Esplode la protesta contro Trump, cortei in tutta l’America

Stando ad un recente sondaggio la maggioranza degli elettori americani ritiene che Donald Trump non sia idoneo alla presidenza
Esplode protesta anti-Trump, cortei in tutta America
Esplode protesta anti-Trump, cortei in tutta America

NEW YORK. – In America esplode la protesta contro Donald Trump presidente. La rabbia di chi non ci sta a vedere il tycoon alla Casa Bianca. Tutto è partito da New York, dove Trump vive e dove si è consumato il dramma di Hillary Clinton. Ma presto si è allargata a tutto il Paese, mettendo in allarme autorità e forze dell’ordine che temono scontri nei prossimi giorni. Soprattutto guardando al fine settimana, l’allerta è massima.

Sotto lo slogan ‘Not my President’ è nato un movimento variegato: dalle ‘donne di Hillary’ ai ‘sanderisti’, passando anche per alcuni repubblicani profondamente delusi dal proprio partito. Così decine di migliaia di persone sono scese in strada in almeno 25 città, con un bilancio che alla fine parla di oltre 100 arresti.

Le manifestazioni più imponenti a Manhattan e a Los Angeles. La più violenta a Oakland, con lancio di molotov, sassi e tre agenti feriti. Ma cortei si sono svolti a Boston, Filadelfia, Chicago, Detroit. E ancora Seattle, Cleveland e San Francisco.

Molte di queste sono aree metropolitane su cui la candidata democratica contava di vincere e dove invece Trump ha ricevuto una spinta fondamentale per trionfare nell’Election Day. Uno spaccato di un’America più che mai divisa, su cui ha infierito una campagna elettorale dai toni quasi da guerra civile, come si è spinto a dire qualcuno. E ora, perché questa guerra civile non scoppi davvero, tutti cercano di gettare acqua sul fuoco: dal presidente uscente Barack Obama che invoca una ‘transizione pacifica’ allo stesso neopresidente che parla della necessità di unire il Paese.

Ma non tutti nel Paese la pensano così. Soprattutto in quelle città come New York o San Francisco dove l’anima liberal fatica ad accettare la nuova realtà e rifiuta l’idea di un nuovo ordine politico. Così il tam tam sui social media, come fu per Occupy Wall Street e come funziona con un movimento come Black Lives Matter, ha fatto dilagare la protesta ai quattro angoli del Paese.

Mentre su Facebook è stata aperta la pagina ‘Not my President’ con lo scopo di organizzare un megaraduno il prossimo 20 gennaio a Washington, in occasione dell’Inauguration Day.
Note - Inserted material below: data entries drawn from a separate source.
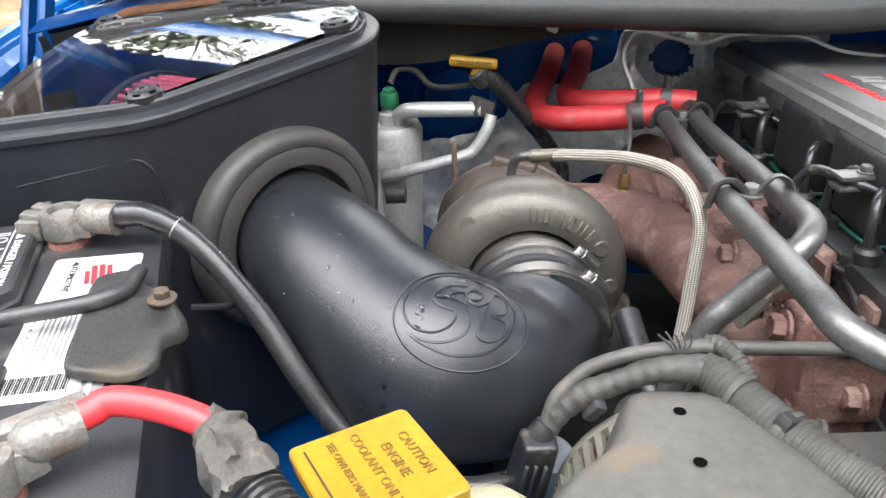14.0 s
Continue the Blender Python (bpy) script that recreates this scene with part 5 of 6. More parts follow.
# ---- air-conditioning accumulator ----
acc = thing("accumulator", (0.215, 1.02, 0.95), "pale aluminium air-conditioning accumulator with a green cap", "accumulator")
part("can", turned([(0.030, -0.22), (0.040, -0.21), (0.041, -0.012), (0.036, -0.003), (0.02, 0.0)], (0.192, 1.03, 1.147), (0, 0, 1), 40), M_ALU, acc)
part("port", turned([(0.012, 0), (0.012, 0.012), (0.009, 0.014), (0.009, 0.022)], (0.197, 1.015, 1.146), (0, 0, 1), 20), M_ALU, acc)
bm = turned([(0.0095, 0), (0.0108, 0.002), (0.0108, 0.016), (0.0098, 0.018), (0.0075, 0.018), (0.0070, 0.022), (0.0045, 0.024)], (0.197, 1.015, 1.164), (0, 0, 1), 10)
part("cap", bm, M_GREEN, acc, "green plastic cap")
part("line", tube([(0.176, 0.965, 1.176), (0.179, 0.956, 1.182), (0.182, 0.952, 1.165), (0.183, 0.95, 1.119), (0.189, 0.945, 1.047), (0.193, 0.94, 1.0)], 0.0088, 16), M_ALU, acc)
part("line", tube([(0.206, 1.012, 1.150), (0.212, 1.004, 1.162), (0.225, 1.0, 1.167), (0.26, 1.0, 1.168), (0.30, 1.0, 1.169)], 0.0085, 16), M_ALU, acc)
part("line", tube([(0.158, 0.98, 1.086), (0.199, 0.98, 1.096), (0.278, 0.98, 1.120), (0.295, 0.982, 1.130), (0.307, 0.985, 1.15), (0.312, 0.99, 1.166)], 0.0065, 14), M_ALU, acc)
part("bracket", block((0.190, 0.945, 1.128), (0.050, 0.016, 0.016), (0, 0, 8), 0.002), M_ALU, acc)
part("joint", block((0.300, 1.005, 1.170), (0.025, 0.02, 0.02), (0, 20, 30), 0.004), M_LOOM, acc)
part("sensor", tube([(0.198, 0.950, 1.086), (0.220, 0.950, 1.087)], 0.0105, 10, 1), M_BLACK, acc)
part("lead", tube([(0.198, 1.02, 1.19), (0.205, 1.03, 1.203), (0.225, 1.04, 1.20), (0.24, 1.04, 1.185), (0.26, 1.035, 1.183), (0.30, 1.03, 1.19)], 0.0035, 8), M_LOOM, acc)

# ---- battery ----
BL = Vector((-0.085, 0.599, 0))
BU, BV = Vector((0.95, 0.312, 0)).normalized(), Vector((0.312, -0.95, 0)).normalized()


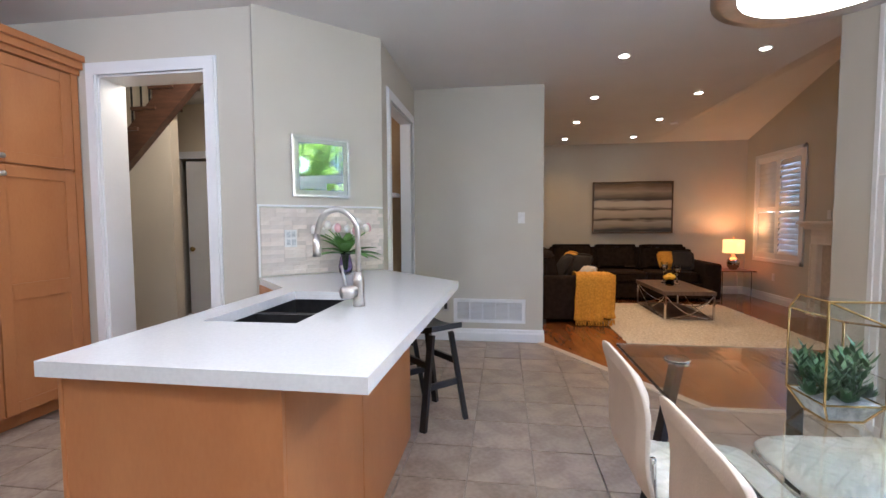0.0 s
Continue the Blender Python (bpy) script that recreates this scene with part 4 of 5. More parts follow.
def chair(m):
    """A cream quilted chair facing local +x, its back at x 0, standing at the origin."""
    t = thing("dining_chair", "cream quilted leather dining chair with chrome frame", "chair", m, "chairs round the table")
    N = 84

    def pad(name, f, thick, material, label, waves, puff):
        bm = bmesh.new()
        rows = []
        for i in range(N + 1):
            row = []
            for j in range(N + 1):
                u, v = i / N * 2 - 1, j / N * 2 - 1
                p, nrm = f(u, v)
                q = abs(math.sin((u + v) * waves * math.pi / 2)) * abs(math.sin((u - v) * waves * math.pi / 2))
                edge = min(1, 5 * (1 - max(abs(u), abs(v))) + 0.05)
                row.append((bm.verts.new(p + nrm * (thick * edge ** 0.5 * 0.8 + puff * q ** 0.28 * edge)), bm.verts.new(p - nrm * thick * 0.5 * edge ** 0.5)))
            rows.append(row)
        back = []
        for i in range(N):
            for j in range(N):
                a, b, c, d = rows[i][j], rows[i + 1][j], rows[i + 1][j + 1], rows[i][j + 1]
                bm.faces.new((a[0], b[0], c[0], d[0]))
                back.append(bm.faces.new((d[1], c[1], b[1], a[1])))
        for k in range(N):
            for a, b in ((rows[k][0], rows[k + 1][0]), (rows[k + 1][N], rows[k][N]), (rows[0][k + 1], rows[0][k]), (rows[N][k], rows[N][k + 1])):
                bm.faces.new((a[0], a[1], b[1], b[0]))
        ob = part(name, bm, material, t, label, True)
        return ob

    def seat_f(u, v):
        x = 0.24 + 0.225 * u
        k = 1 - 0.07 * abs(u) ** 4
        kk = 1 - 0.10 * abs(v) ** 4
        return Vector((0.24 + 0.225 * u * kk, 0.205 * v * k, 0.452 + 0.018 * max(0, -u) ** 2 - 0.02 * max(0, u) ** 3)), Vector((0, 0, 1))

    def back_f(u, v):
        z = 0.66 + 0.19 * u
        lean = -0.05 * (u + 1) ** 1.3 * 0.5 + 0.012 * math.sin(u * 3)
        k = 1 - 0.06 * abs(u) ** 6
        kk = 1 - 0.05 * abs(v) ** 6
        return Vector((0.02 + lean - 0.02 * v * v * 0.0, 0.20 * v * k, 0.66 + 0.19 * u * kk)), Vector((1, 0, 0.12)).normalized()

    pad("seat", seat_f, 0.03, M_LEATHER, "quilted cream leather seat", 8.0, 0.009)
    pad("backrest", back_f, 0.022, M_BACK_SHADE, "quilted cream leather backrest", 5.0, 0.006)
    # smooth shell behind the backrest, cream leather with its shade painted tan
    bm = bmesh.new()
    rows = []
    for i in range(N + 1):
        row = []
        for j in range(N + 1):
            u, v = i / N * 2 - 1, j / N * 2 - 1
            p, nrm = back_f(u, v)
            edge = min(1, 5 * (1 - max(abs(u), abs(v))) + 0.05)
            row.append(bm.verts.new(p - nrm * (0.013 * edge ** 0.5 + 0.006 * edge)))
        rows.append(row)
    for i in range(N):
        for j in range(N):
            bm.faces.new((rows[i][j], rows[i][j + 1], rows[i + 1][j + 1], rows[i + 1][j]))
    part("back_shell", bm, M_SHELL_SHADE, t, "smooth cream leather outer back, tan from painted shade", True)
    for s in (-1, 1):
        y = 0.175 * s
        part("leg_frame", tube([(0.02, y, 0.60), (0.03, y, 0.46), (0.06, y, 0.435), (0.30, y, 0.43), (0.40, y, 0.42), (0.425, y, 0.39), (0.43, y, 0.20), (0.43, y, 0.03), (0.40, y, 0.012), (0.20, y, 0.011), (0.02, y, 0.011)], 0.010), M_CHROME, t, "polished chrome tube", True)
    part("front_bar", tube([(0.43, -0.185, 0.36), (0.445, -0.18, 0.402), (0.47, -0.13, 0.412), (0.484, 0.0, 0.416), (0.47, 0.13, 0.412), (0.445, 0.18, 0.402), (0.43, 0.185, 0.36)], 0.009), M_CHROME, t, "", True)
    part("rear_bar", tube([(0.02, -0.175, 0.011), (0.0, -0.10, 0.011), (0.0, 0.10, 0.011), (0.02, 0.175, 0.011)], 0.010), M_CHROME, t, "", True)
    part("cross_bar", rod((0.10, -0.175, 0.43), (0.10, 0.175, 0.43), 0.008), M_CHROME, t)
    return t


ch = chair(pose(0.31, 1.235, -0.004))
copy_thing(ch, pose(0.335, 0.72, -0.004))
copy_thing(ch, pose(1.285, 1.335, -0.004, 0, 0, 180))
copy_thing(ch, pose(1.295, 0.740, -0.004, 0, 0, 180))

# terrarium
tr = thing("geometric_terrarium", "brass-framed glass terrarium with succulents on white gravel", "terrarium", pose(0.775, 1.05, TZ + 0.002))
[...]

Potrebbe essere l’insediamento alla Casa Bianca più contestato della storia americana.

Delicatissima la situazione a Manhattan, dove oltre 5 mila manifestanti hanno letteralmente assediato la Trump Tower sulla Fifth Avenue dove la famiglia Trump vive. L’edificio già nella notte dell’Election Day è stato superblindato con camion anti-bomba che circondano l’intero isolato e agenti in tenuta antisommossa a presidiare l’intera area e il marciapiede dove si trova anche l’iconica location di Tiffany. Chiuso lo spazio aereo sopra Midtown Manhattan.

Altri manifestanti, dopo il lungo corteo partito da Union Square, sono arrivati invece a Columbus Circle, dove si trova l’ingresso nord del Central Park e il grattacielo del Trump Hotel International. Alla fine della serata si contavano almeno 30 arresti. Proteste davanti alla Trump Tower anche a Chicago, col traffico mandato letteralmente in tilt come a Los Angeles, dove la comunità ispanica ha aderito in massa all’appello di scendere in strada.

Nella capitale Washington tutto invece è partito con una fiaccolata davanti alla Casa Bianca, con la protesta che si è poi spostata al vicino Trump Hotel, sempre su Pennsylvania Avenue, da poco inaugurato dal tycoon e che era la sede dello storico Old Post Office.

Manifestazioni anche in molti dei più famosi atenei americani, a partire dalla marcia organizzata dagli studenti della storica università di Berkeley, in California, culla del movimento studentesco e pacifista degli anni ’60. Proteste anche nei campus di Santa Barbara, della Temple University, e delle università della Pennsylvania e del Massachusetts.